Kendisi sayesinde bisiklet sürmeye başlayan insanlar olduğunu söyleyen Güler, “Uzun sürüşlerde hem bana hatıra kalsın diye hem de Youtube kanalımda paylaşmak için çekimler yapıyorum. Yaptığım çekimlerdeki duygularıma insanlar da ortak oldu. Bana bu vesileyle ulaşıp, benim sayemde bisiklete başlayanlar olmuş. Hatta çift olarak yazanlar bile oldu. ‘Aile olarak sizi izliyoruz. Eşimle beraber bizde bisiklet aldık, sizin gibi sürüşler yapmak istiyoruz’ gibi çok güzel tepkiler aldık.
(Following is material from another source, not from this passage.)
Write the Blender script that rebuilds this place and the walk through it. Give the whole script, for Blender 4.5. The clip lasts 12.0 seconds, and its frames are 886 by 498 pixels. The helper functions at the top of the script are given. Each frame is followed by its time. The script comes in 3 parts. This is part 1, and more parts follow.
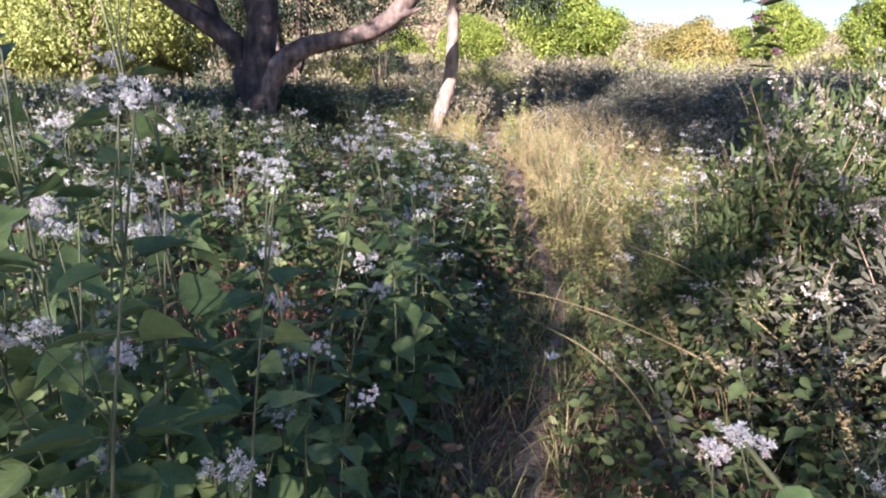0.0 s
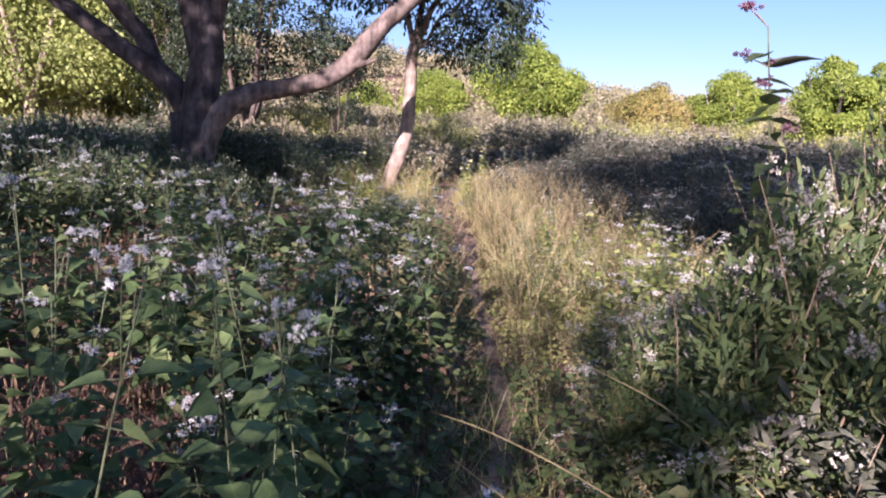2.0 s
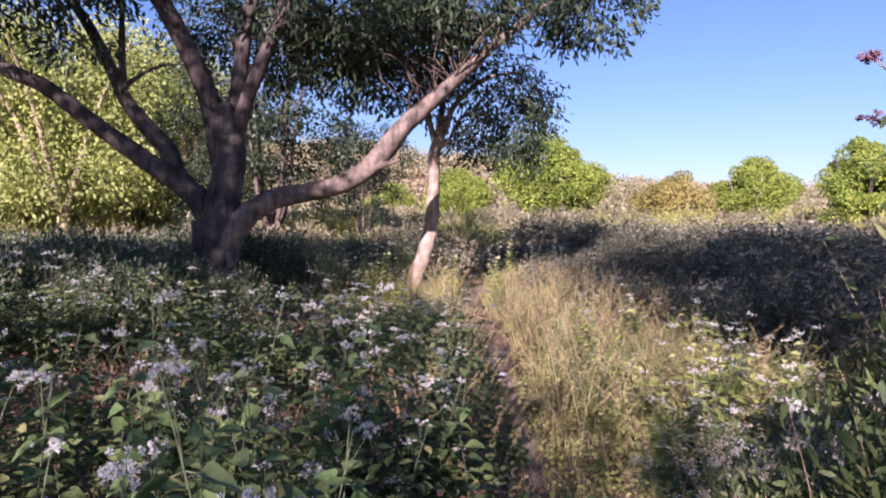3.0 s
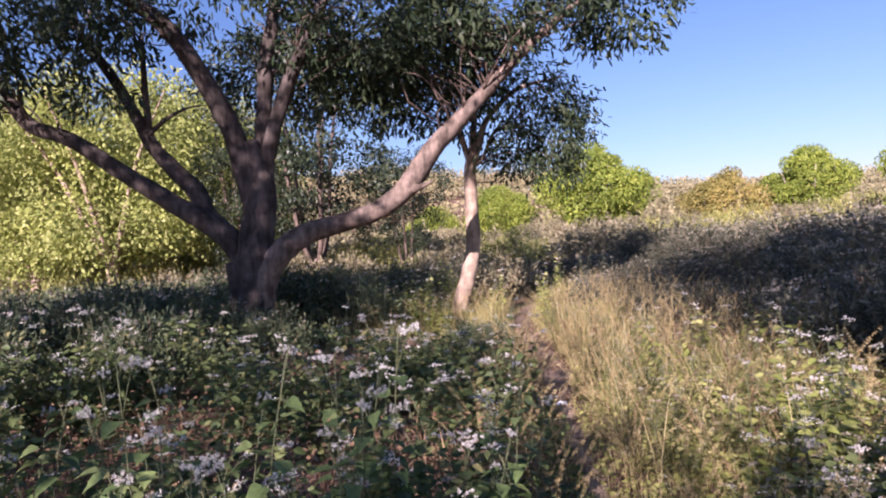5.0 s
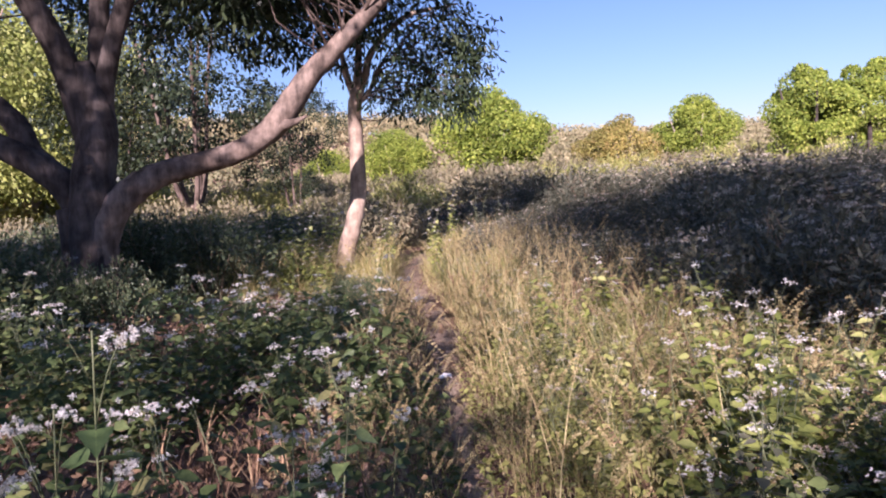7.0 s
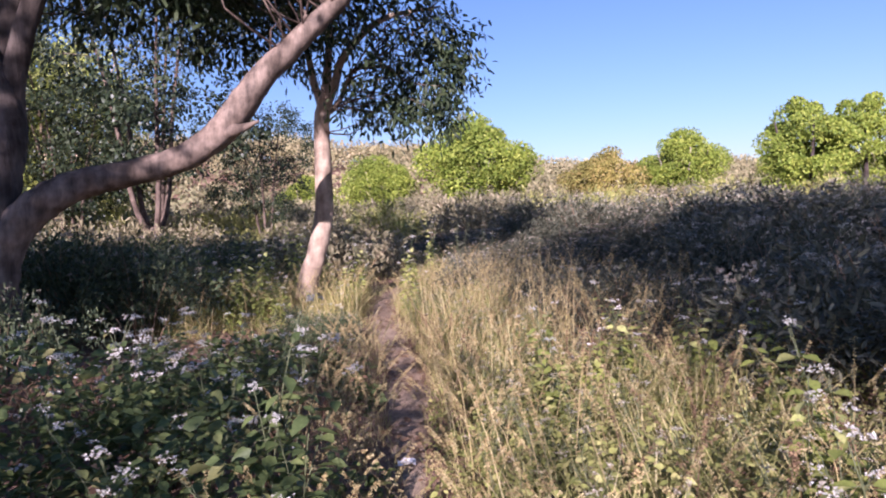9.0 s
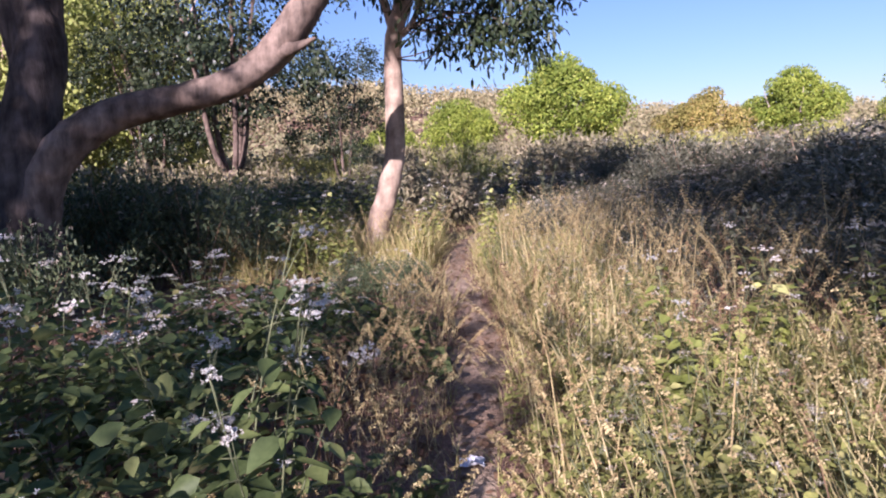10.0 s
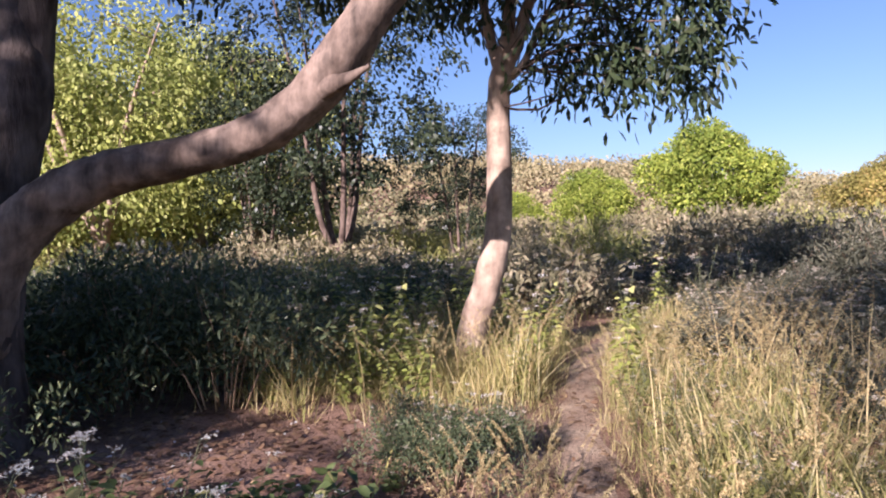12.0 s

Beni bu tepkiler çok mutlu etti. Çünkü bunlar parayla satın alabileceğiniz şeyler değil. İnanılmaz motive oldum. Talep çok olunca bende Youtube kanalına daha özen göstermeye başladım. Eşimle beraber bu yoğun iş hayatımızın temposunda aynı zamanda ona da zaman ayırıyoruz. İnsanlara güzel örnek olabilmek bizi çok mutlu ediyor” ifadeleri kullandı.
“Tanışma serüvenimiz bisiklet sayesinde oldu”
Eşi ile tanışma nedeninin bisiklet olduğunu anlatan Tuğba Güler ise “Birlikte uzun yollara çıkmaya, şehirlerarası yerlere gitmeye başladık. Bu da benim aşırı hoşuma gitti. Evlendikten sonra beslenmem de tamamen değişti. Daha sağlıklı besleniyoruz, birbirimize destek oluyoruz. Böyle sürüşleri yapmak için önceden çok hazırlık yapmak gerekiyor. Youtube kanalı var onu da birlikte götürmeye çalışıyoruz. Fırsat buldukça bisikletlerimize atlayıp doğaya gidiyoruz. Onun dışında İstanbul’da yaşadığımız için şehir hayatından uzaklaşmak istiyoruz. Sosyal medyada konuştuk daha sonra buluşup birlikte sürüş yaptık. Birlikte vakit geçirdikçe birbirimizi daha iyi anlamaya başladık. Tanışma serüvenimiz bisiklet sayesinde oldu. Bizde evlenmeye karar verdikten sonra tatilimizi kesinlikle bisiklet yapmak istiyorduk. Otele gidip orada bir balayı geçirelim istemedik” diye belirtti.